> _What is asked_
Gather up the lines that contain "curve".

> _Provided data_
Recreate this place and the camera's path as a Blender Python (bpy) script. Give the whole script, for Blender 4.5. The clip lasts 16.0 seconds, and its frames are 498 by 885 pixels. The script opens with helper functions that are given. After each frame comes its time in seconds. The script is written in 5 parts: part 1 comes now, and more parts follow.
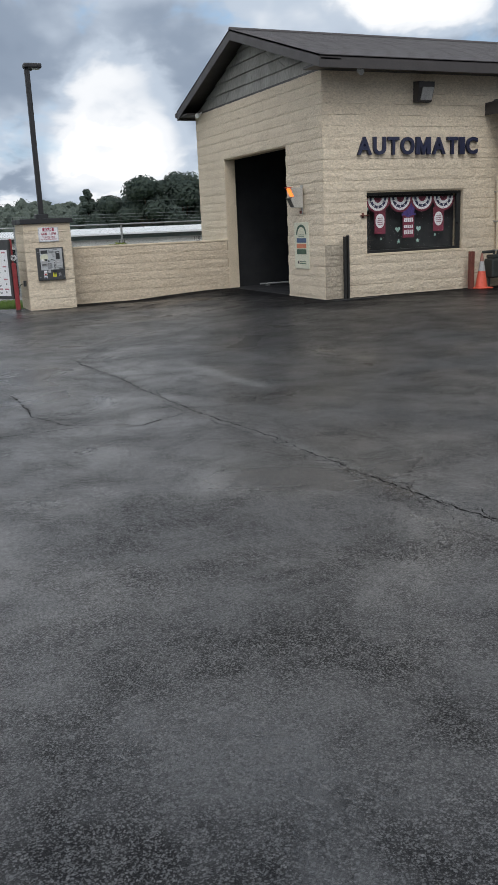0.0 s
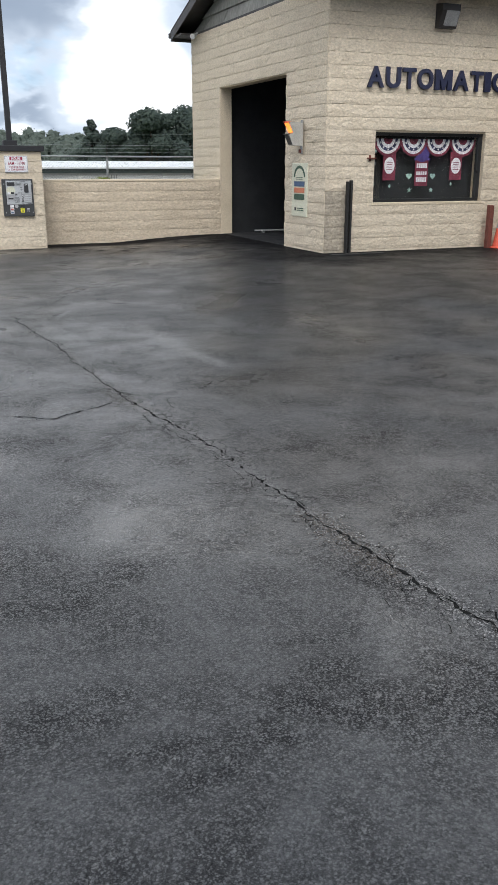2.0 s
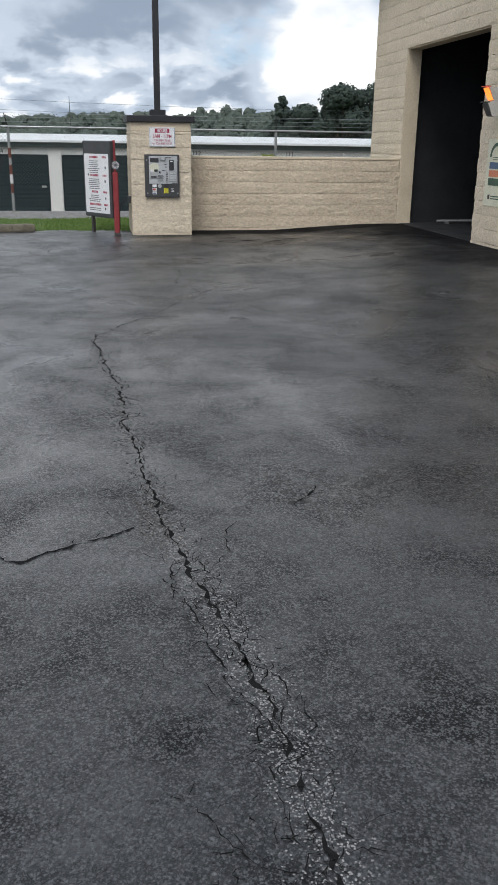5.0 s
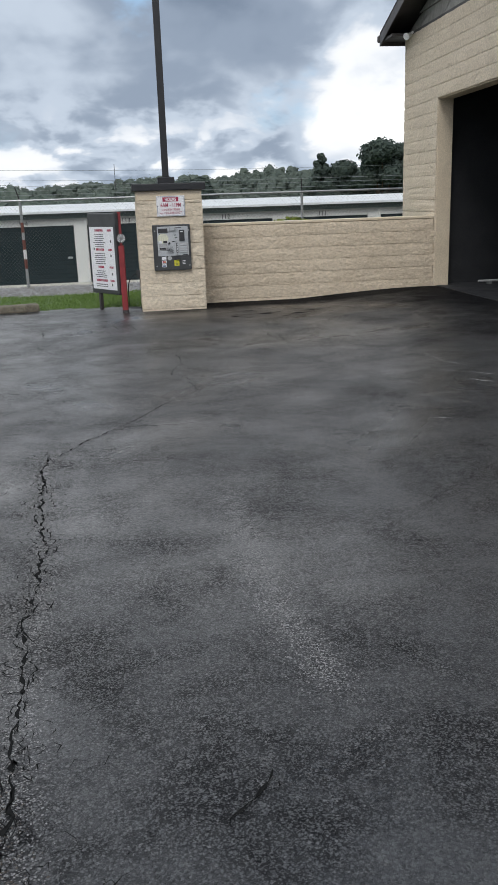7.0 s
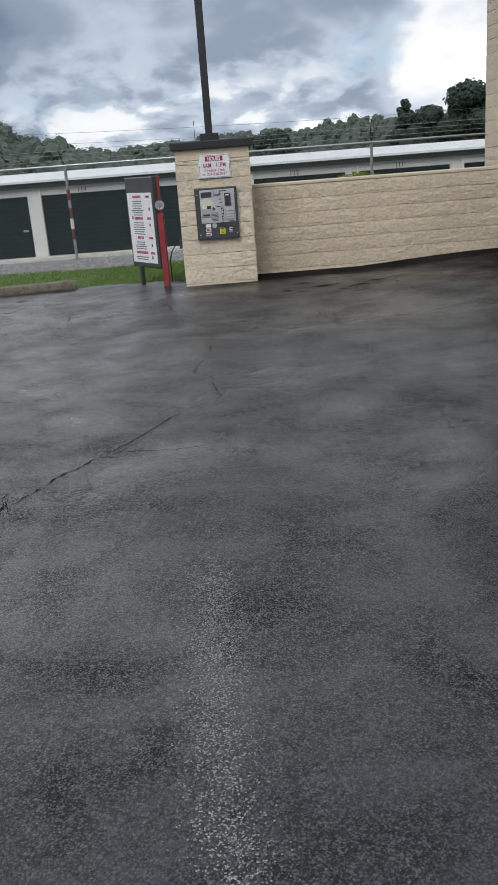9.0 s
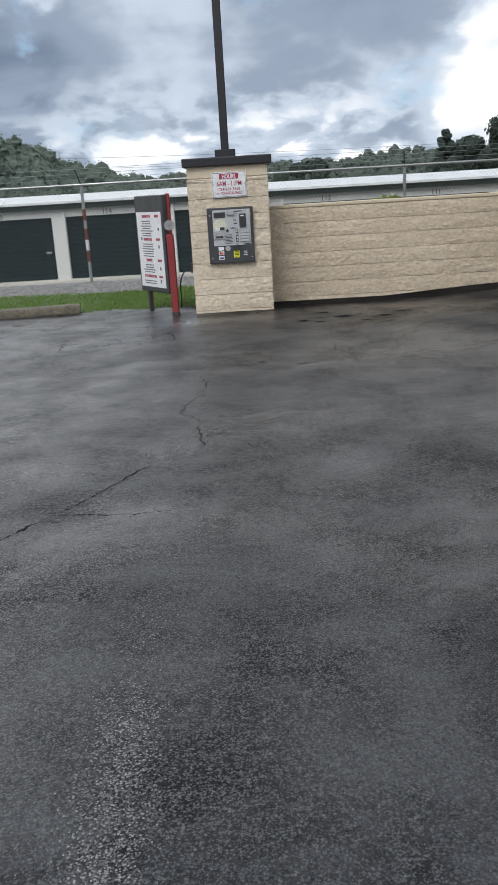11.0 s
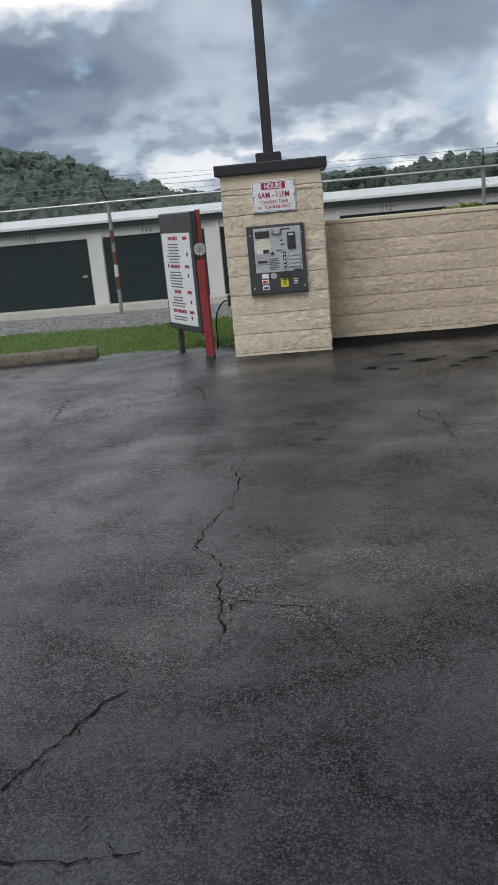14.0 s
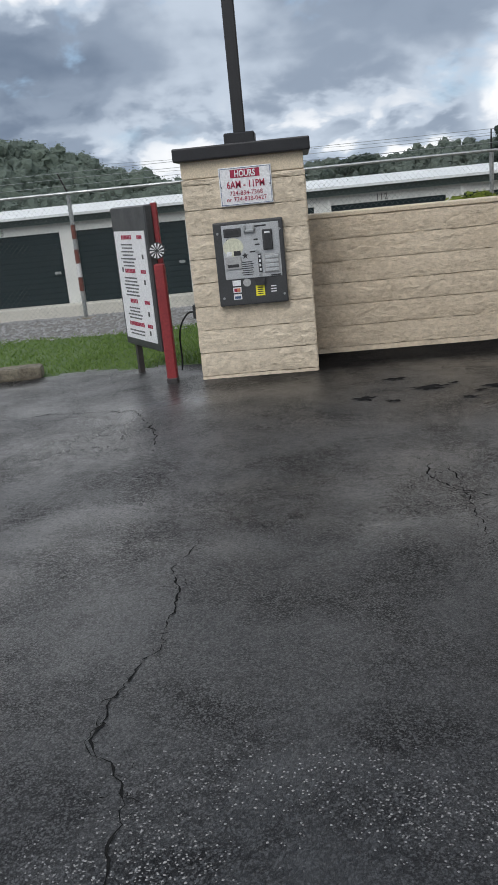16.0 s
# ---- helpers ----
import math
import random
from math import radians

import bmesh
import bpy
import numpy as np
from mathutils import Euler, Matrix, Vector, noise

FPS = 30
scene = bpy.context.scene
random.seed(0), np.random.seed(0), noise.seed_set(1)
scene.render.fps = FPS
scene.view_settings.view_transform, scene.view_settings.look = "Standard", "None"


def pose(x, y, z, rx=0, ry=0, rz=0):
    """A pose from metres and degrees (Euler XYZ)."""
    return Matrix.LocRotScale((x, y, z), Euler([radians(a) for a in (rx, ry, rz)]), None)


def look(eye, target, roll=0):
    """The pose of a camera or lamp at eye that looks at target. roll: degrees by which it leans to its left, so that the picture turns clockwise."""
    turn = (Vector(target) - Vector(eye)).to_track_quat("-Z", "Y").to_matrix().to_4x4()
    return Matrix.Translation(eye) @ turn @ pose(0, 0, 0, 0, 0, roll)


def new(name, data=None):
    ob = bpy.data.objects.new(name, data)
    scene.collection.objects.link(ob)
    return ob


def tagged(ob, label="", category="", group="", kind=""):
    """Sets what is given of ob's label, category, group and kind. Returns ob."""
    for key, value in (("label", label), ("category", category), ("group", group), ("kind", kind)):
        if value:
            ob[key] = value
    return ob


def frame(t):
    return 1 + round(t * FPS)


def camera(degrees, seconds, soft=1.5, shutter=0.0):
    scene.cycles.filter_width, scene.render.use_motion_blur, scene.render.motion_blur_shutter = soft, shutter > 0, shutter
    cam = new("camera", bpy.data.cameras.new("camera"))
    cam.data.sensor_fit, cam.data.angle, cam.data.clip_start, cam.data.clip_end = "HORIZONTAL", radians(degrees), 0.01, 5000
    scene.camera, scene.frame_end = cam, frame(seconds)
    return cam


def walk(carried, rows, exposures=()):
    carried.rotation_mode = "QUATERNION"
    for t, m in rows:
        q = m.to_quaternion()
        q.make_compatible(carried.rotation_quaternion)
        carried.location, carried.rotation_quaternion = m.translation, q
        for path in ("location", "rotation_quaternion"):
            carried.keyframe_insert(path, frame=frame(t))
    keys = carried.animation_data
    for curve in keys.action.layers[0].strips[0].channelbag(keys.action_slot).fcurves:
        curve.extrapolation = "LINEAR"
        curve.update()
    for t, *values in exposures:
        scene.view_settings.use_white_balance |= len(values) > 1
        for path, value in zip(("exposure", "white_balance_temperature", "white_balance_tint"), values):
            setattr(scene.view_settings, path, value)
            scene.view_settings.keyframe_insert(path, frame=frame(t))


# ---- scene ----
cam = camera(32.9, 16.0)
PATH = [
    (0, (0.5044, -0.0913, 1.6432), (1.283, 1.6824, 1.1454), -2.49),
    (0.5, (0.8185, 0.2357, 1.6203), (1.6532, 1.9846, 1.1258), -1.65),
    (1, (1.0649, 0.6464, 1.6082), (1.9671, 2.3564, 1.0965), -0.25),
    (1.5, (1.3008, 1.0064, 1.6045), (2.1072, 2.7563, 1.0681), -0.37),
    (2, (1.5846, 1.3666, 1.6046), (2.3423, 3.1097, 0.9821), 0.08),
    (2.5, (1.8172, 1.8496, 1.5835), (2.7226, 3.5221, 0.9647), 0.5),
    (3, (2.0746, 2.1869, 1.5446), (2.9793, 3.8548, 0.9123), 2.53),
    (3.5, (2.254, 2.5784, 1.5417), (3.0025, 4.2958, 0.8415), 3.63),
    (4, (2.4102, 2.9924, 1.5621), (3.0254, 4.7714, 0.8864), 2.47),
    (4.5, (2.632, 3.3922, 1.5406), (3.0725, 5.2207, 0.8608), 2.36),
    (7, (3.5652, 5.2453, 1.6585), (3.8182, 7.1521, 1.1106), -1.94),
    (7.5, (3.7906, 5.6467, 1.6685), (3.9669, 7.5516, 1.0852), -2.29),
    (8, (3.9306, 6.0641, 1.705), (4.0863, 7.9797, 1.1517), -2.47),
    (8.5, (4.0851, 6.3456, 1.697), (4.1235, 8.2643, 1.1339), -4.47),
    (9, (4.1853, 6.6489, 1.6804), (4.2266, 8.5457, 1.0476), -4.39),
    (11.5, (4.5841, 7.9526, 1.5266), (4.5075, 9.8788, 0.9939), -3.38),
    (12, (4.627, 8.3163, 1.5312), (4.4757, 10.2465, 1.0299), -4.69),
    (12.5, (4.5447, 8.7353, 1.5401), (4.4449, 10.6621, 1.0136), -4.24),
    (13, (4.6029, 9.0861, 1.5143), (4.4211, 11.0029, 0.9734), -5.08),
    (13.5, (4.5879, 9.5061, 1.5437), (4.3525, 11.4245, 1.0296), -5.61),
    (14, (4.5458, 9.9448, 1.5433), (4.3804, 11.8654, 1.0105), -5.28),
    (14.5, (4.6245, 10.3702, 1.5554), (4.436, 12.283, 1.0028), -5.01),
    (15, (4.5527, 10.8048, 1.5701), (4.3199, 12.7211, 1.0467), -4.85),
    (15.5, (4.5707, 11.1281, 1.5371), (4.3332, 13.0464, 1.0237), -5.88),
    (16, (4.6749, 11.5084, 1.5544), (4.5177, 13.4224, 0.9961), -5.67),
]
EXPOSURES = [(0.0, 0.2), (0.5, 0.28), (1.0, 0.46), (1.5, 0.6), (2.0, 0.61), (2.5, 0.66), (3.0, 0.73), (3.5, 0.9), (4.0, 0.75), (4.5, 0.4), (7.0, 0.27), (9.0, 0.2), (11.5, 0.36), (12.0, 0.09), (12.5, 0.02), (13.0, 0.15), (14.0, 0.06), (14.5, 0.18), (15.0, 0.24), (16.0, 0.22)]
walk(cam, [(t, look(eye, target, roll)) for t, eye, target, roll in PATH], EXPOSURES)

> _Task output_
    for curve in keys.action.layers[0].strips[0].channelbag(keys.action_slot).fcurves:
        curve.extrapolation = "LINEAR"
        curve.update()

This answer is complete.